- _DATA SHOWN_:
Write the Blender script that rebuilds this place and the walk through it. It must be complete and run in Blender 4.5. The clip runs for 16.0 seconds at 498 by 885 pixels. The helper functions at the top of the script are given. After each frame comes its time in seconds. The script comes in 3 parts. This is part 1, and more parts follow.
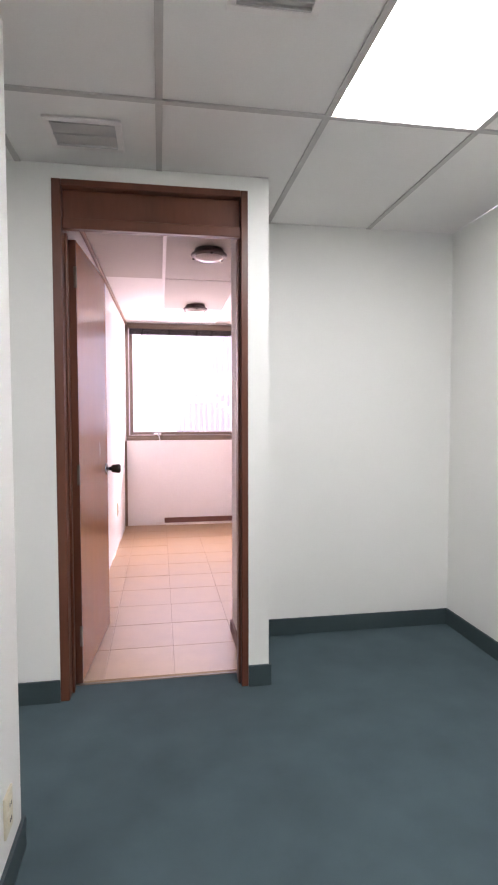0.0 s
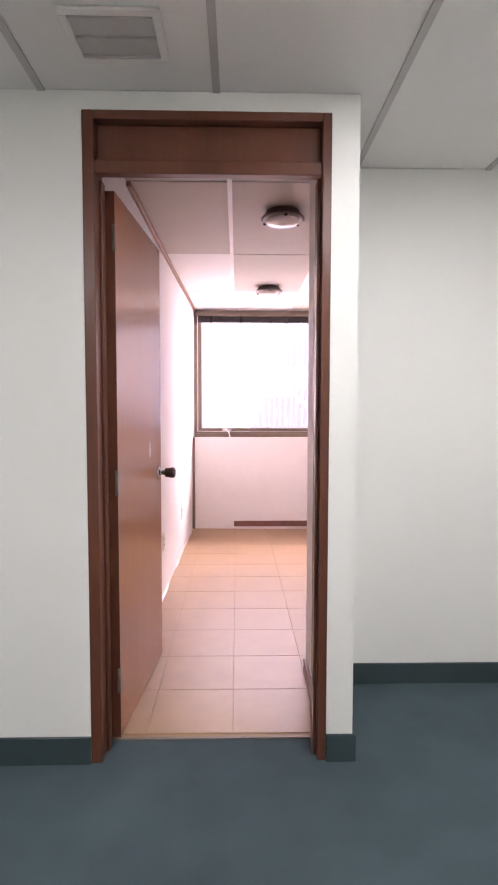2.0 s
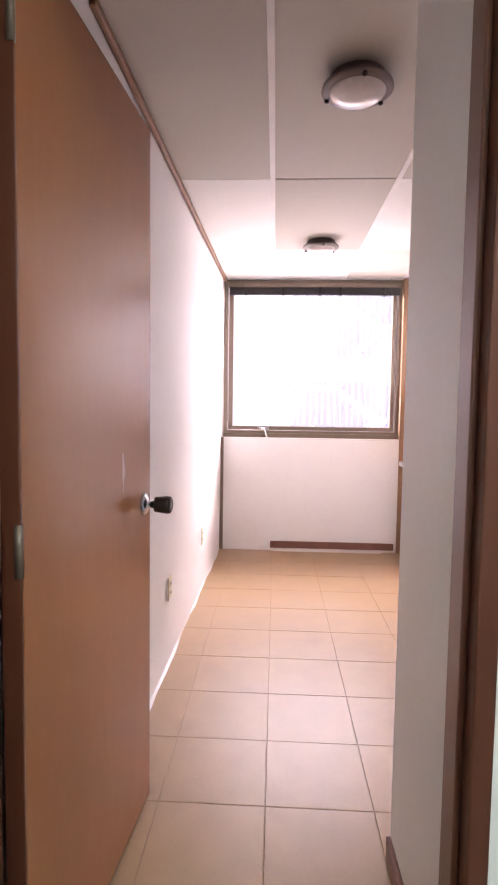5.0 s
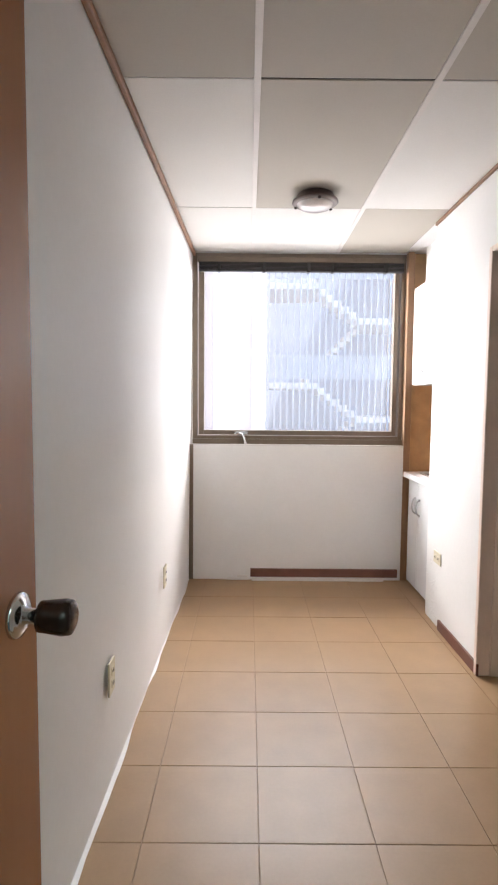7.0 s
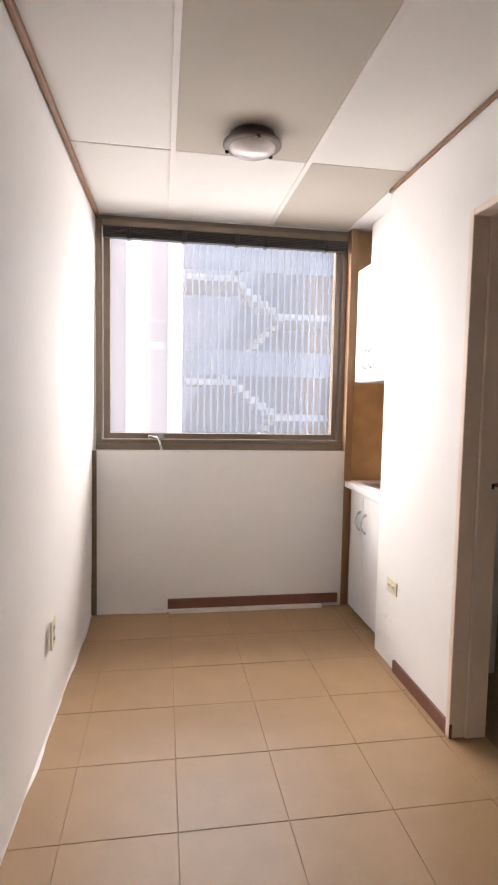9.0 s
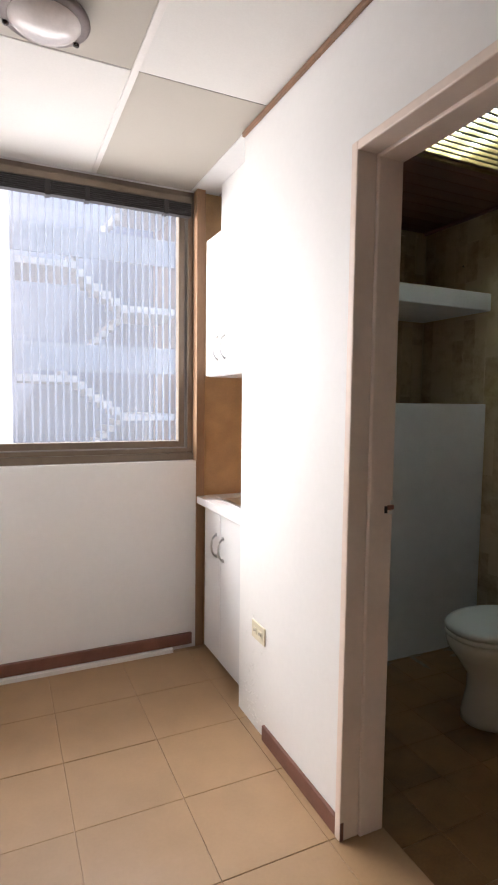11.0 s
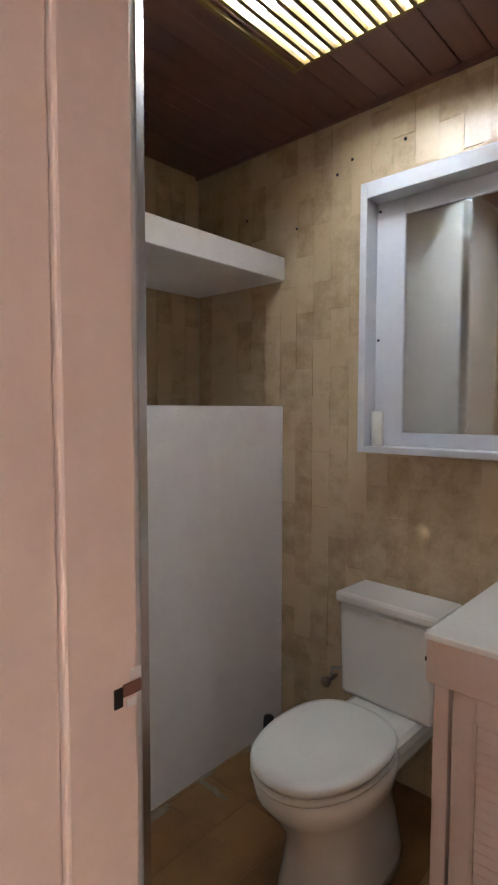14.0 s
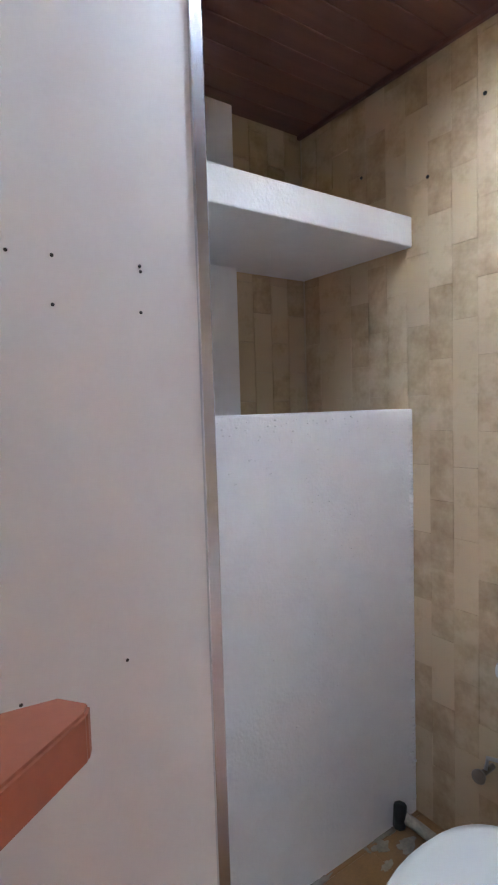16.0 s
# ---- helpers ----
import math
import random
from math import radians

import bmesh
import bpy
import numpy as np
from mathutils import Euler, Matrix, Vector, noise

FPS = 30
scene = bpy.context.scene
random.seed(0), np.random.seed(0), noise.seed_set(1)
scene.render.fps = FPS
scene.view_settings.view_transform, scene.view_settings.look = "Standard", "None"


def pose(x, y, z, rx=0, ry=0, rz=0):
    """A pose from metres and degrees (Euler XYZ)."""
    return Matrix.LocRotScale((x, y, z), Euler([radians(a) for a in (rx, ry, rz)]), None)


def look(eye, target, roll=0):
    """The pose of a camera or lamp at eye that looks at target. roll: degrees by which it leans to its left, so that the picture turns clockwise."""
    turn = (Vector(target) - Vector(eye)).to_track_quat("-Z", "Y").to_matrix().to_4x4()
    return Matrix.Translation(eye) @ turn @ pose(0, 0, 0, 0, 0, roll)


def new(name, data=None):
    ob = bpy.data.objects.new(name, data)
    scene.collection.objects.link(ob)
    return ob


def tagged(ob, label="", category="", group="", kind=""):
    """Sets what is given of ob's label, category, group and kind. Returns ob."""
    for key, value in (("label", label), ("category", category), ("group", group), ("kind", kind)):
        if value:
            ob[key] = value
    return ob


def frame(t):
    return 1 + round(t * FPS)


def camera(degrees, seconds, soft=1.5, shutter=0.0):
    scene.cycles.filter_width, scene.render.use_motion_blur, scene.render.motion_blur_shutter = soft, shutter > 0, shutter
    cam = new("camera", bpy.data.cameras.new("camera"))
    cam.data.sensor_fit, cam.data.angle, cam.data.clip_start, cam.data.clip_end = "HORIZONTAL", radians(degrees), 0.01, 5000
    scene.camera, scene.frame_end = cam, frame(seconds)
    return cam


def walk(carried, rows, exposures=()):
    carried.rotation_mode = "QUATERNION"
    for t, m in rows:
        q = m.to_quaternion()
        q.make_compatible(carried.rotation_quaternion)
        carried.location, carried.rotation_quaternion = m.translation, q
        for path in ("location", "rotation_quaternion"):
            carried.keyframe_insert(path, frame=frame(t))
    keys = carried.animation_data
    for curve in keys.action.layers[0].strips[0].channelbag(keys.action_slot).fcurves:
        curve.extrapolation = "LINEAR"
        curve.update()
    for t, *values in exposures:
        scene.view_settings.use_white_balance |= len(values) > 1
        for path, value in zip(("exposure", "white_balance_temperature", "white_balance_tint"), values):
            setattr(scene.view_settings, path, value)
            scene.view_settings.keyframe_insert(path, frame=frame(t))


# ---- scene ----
cam = camera(49.6, 16.0, 2.1)
PATH = [
    (0, (-0.076, 0.153, 1.336), (0.25, 2.124, 1.237), -0.1),
    (0.5, (0.007, 0.262, 1.345), (0.182, 2.251, 1.242), -0.1),
    (1, (0.023, 0.383, 1.342), (0.137, 2.376, 1.234), -0.2),
    (1.5, (0.007, 0.589, 1.341), (0.084, 2.584, 1.229), -0.1),
    (2, (0.006, 0.742, 1.337), (0.05, 2.738, 1.219), 0.1),
    (2.5, (0.039, 0.948, 1.349), (0.035, 2.945, 1.226), 0.2),
    (3, (0.057, 1.108, 1.364), (-0.013, 3.102, 1.234), 0.2),
    (3.2, (0.064, 1.175, 1.356), (-0.029, 3.169, 1.227), 0.3),
    (5.3, (-0.023, 2.035, 1.325), (-0.119, 4.028, 1.185), 0.8),
    (5.5, (-0.042, 2.117, 1.33), (-0.134, 4.11, 1.188), 0.7),
    (6, (-0.089, 2.333, 1.337), (-0.097, 4.328, 1.194), 0.7),
    (6.5, (-0.091, 2.542, 1.329), (-0.085, 4.536, 1.179), 0.4),
    (7, (-0.055, 2.76, 1.339), (-0.052, 4.755, 1.197), 0.5),
    (7.5, (-0.052, 2.916, 1.325), (-0.042, 4.911, 1.184), 0.6),
    (8, (-0.07, 3.103, 1.342), (-0.003, 5.098, 1.204), 0.4),
    (8.2, (-0.073, 3.171, 1.34), (0.03, 5.164, 1.199), 0.5),
    (10.3, (0.026, 3.797, 1.366), (0.724, 5.665, 1.212), 1.1),
    (10.5, (0.057, 3.861, 1.36), (0.797, 5.712, 1.206), 0.9),
    (11, (0.162, 4.048, 1.356), (0.995, 5.86, 1.206), 0.7),
    (11.5, (0.267, 4.187, 1.374), (1.223, 5.937, 1.221), 1.0),
    (12, (0.362, 4.328, 1.373), (1.528, 5.946, 1.225), 1.5),
    (12.5, (0.448, 4.474, 1.383), (1.762, 5.975, 1.236), 1.0),
    (13, (0.575, 4.586, 1.368), (1.955, 6.026, 1.22), 0.0),
    (13.5, (0.766, 4.735, 1.352), (2.204, 6.119, 1.228), 0.1),
    (14, (0.895, 4.857, 1.348), (2.368, 6.204, 1.224), 0.1),
    (14.5, (0.994, 5.004, 1.343), (2.519, 6.293, 1.233), 0.3),
    (15, (1.065, 5.091, 1.363), (2.576, 6.395, 1.232), -0.1),
    (15.5, (1.166, 5.138, 1.376), (2.455, 6.661, 1.242), -1.2),
    (16, (1.22, 5.152, 1.378), (2.365, 6.786, 1.251), -1.7),
]
EXPOSURES = [(0, 2.7, 6700, 46), (3.2, 2.7, 6900, 50), (5.3, 2.65, 6500, 28), (6.2, 2.35, 6000, 10), (7, 2.06, 6300, 12), (8.2, 1.82, 6600, 14), (10.4, 1.75, 6900, 17), (11.3, 1.83, 6300, 12), (13, 2.03, 6500, 14), (13.6, 2.75, 6900, 24), (14, 3.2, 6700, 30), (14.5, 3.9, 6300, 24), (15, 4.1, 6000, 24), (15.5, 4.05, 5700, 25), (16, 4.05, 5650, 28)]
walk(cam, [(t, look(eye, target, roll)) for t, eye, target, roll in PATH], EXPOSURES)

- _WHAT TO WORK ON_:
Pull out every line above that holds the word "degrees".

- _THE ANSWER_:
    """A pose from metres and degrees (Euler XYZ)."""
    """The pose of a camera or lamp at eye that looks at target. roll: degrees by which it leans to its left, so that the picture turns clockwise."""
def camera(degrees, seconds, soft=1.5, shutter=0.0):
    cam.data.sensor_fit, cam.data.angle, cam.data.clip_start, cam.data.clip_end = "HORIZONTAL", radians(degrees), 0.01, 5000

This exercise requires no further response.